Data records -
※

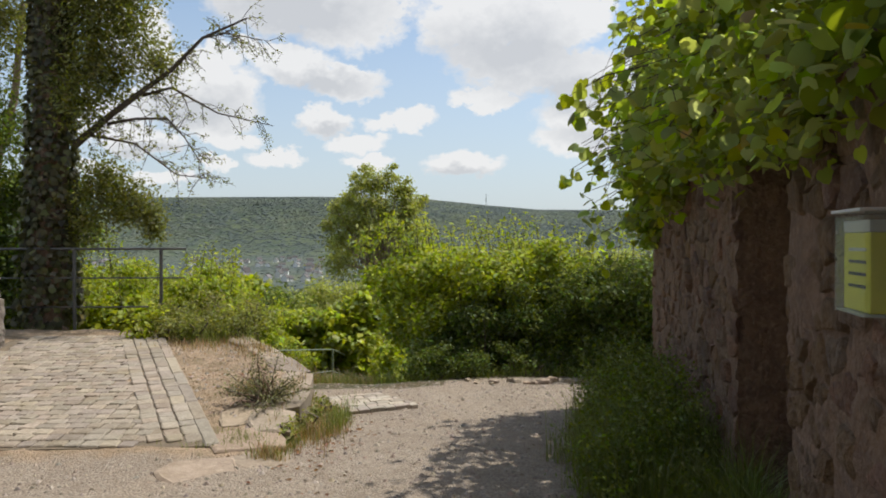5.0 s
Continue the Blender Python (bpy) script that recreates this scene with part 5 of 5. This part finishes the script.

※

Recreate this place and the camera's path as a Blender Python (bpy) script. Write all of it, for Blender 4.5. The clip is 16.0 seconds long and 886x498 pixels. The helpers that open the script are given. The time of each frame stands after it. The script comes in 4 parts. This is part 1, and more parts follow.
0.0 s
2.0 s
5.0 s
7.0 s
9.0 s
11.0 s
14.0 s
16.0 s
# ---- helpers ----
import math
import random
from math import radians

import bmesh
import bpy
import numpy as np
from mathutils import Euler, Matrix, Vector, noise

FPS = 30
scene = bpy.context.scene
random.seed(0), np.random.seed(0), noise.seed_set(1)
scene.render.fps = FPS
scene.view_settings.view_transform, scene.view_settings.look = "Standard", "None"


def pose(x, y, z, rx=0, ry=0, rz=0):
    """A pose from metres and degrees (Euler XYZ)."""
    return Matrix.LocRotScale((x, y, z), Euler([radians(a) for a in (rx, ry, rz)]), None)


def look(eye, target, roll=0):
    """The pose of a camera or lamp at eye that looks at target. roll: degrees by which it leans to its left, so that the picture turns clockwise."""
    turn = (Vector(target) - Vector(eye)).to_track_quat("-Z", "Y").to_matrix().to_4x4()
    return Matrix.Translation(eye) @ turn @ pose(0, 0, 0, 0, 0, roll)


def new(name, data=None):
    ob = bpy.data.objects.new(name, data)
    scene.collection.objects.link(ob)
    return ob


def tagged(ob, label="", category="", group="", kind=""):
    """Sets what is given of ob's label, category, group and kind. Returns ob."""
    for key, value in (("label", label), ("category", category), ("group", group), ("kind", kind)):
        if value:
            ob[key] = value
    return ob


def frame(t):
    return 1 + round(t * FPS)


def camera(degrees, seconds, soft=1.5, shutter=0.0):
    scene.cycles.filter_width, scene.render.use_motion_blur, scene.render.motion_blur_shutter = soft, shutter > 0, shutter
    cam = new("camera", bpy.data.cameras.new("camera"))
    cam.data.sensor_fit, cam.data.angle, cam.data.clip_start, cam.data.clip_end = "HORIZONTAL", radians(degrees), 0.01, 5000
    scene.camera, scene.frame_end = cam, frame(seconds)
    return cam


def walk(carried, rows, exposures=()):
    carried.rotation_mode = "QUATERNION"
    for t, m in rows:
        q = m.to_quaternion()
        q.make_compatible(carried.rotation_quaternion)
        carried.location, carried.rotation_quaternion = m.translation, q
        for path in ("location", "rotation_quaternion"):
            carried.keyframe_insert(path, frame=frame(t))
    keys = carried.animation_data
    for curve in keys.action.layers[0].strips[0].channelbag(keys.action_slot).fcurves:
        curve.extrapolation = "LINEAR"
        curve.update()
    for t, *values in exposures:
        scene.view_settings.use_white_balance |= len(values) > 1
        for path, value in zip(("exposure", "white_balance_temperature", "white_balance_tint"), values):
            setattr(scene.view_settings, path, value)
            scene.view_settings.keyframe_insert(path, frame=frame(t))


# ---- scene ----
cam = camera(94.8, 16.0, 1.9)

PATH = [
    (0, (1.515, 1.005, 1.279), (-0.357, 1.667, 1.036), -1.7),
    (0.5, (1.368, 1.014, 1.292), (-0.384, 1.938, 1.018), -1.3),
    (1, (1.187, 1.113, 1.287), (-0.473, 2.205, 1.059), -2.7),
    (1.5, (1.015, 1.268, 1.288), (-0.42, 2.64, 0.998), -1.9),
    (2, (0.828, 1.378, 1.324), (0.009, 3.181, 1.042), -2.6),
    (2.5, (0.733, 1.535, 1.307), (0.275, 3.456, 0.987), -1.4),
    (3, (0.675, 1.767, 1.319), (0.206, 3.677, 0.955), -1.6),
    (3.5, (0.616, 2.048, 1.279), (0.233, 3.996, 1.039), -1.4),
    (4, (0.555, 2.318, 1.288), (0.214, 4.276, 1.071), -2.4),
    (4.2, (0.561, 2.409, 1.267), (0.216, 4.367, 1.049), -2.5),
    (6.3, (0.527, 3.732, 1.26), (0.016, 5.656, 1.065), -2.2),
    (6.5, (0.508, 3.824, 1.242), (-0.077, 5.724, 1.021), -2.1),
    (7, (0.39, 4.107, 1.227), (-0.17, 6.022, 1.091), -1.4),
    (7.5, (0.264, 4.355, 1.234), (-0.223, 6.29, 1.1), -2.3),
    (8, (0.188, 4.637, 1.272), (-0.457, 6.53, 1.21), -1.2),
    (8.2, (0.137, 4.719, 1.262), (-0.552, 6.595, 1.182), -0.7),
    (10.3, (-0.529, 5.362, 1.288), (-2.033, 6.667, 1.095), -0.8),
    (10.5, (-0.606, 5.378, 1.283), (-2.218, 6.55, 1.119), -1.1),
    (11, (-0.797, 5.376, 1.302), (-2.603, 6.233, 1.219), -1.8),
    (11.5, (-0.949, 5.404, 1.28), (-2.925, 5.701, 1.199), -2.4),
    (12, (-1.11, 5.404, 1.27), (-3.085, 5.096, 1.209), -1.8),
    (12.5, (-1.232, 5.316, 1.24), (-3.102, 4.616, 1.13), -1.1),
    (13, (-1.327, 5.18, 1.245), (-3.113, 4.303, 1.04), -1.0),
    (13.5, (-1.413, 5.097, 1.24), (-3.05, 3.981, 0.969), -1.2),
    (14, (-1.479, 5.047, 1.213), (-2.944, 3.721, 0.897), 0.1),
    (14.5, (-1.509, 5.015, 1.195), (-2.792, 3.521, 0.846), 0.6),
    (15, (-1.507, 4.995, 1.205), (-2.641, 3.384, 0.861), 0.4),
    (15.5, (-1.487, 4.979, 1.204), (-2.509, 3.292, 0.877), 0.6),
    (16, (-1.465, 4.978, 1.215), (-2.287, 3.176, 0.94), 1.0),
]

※

Set exercise - Among the entries above, locate the lines containing "scene.camera, scene.frame_end = cam, frame(seconds)" and "scene.view_settings.use_white_balance |= len(values)", and transcribe exactly those two lines and all lines between.

Exercise response -
    scene.camera, scene.frame_end = cam, frame(seconds)
    return cam


def walk(carried, rows, exposures=()):
    carried.rotation_mode = "QUATERNION"
    for t, m in rows:
        q = m.to_quaternion()
        q.make_compatible(carried.rotation_quaternion)
        carried.location, carried.rotation_quaternion = m.translation, q
        for path in ("location", "rotation_quaternion"):
            carried.keyframe_insert(path, frame=frame(t))
    keys = carried.animation_data
    for curve in keys.action.layers[0].strips[0].channelbag(keys.action_slot).fcurves:
        curve.extrapolation = "LINEAR"
        curve.update()
    for t, *values in exposures:
        scene.view_settings.use_white_balance |= len(values) > 1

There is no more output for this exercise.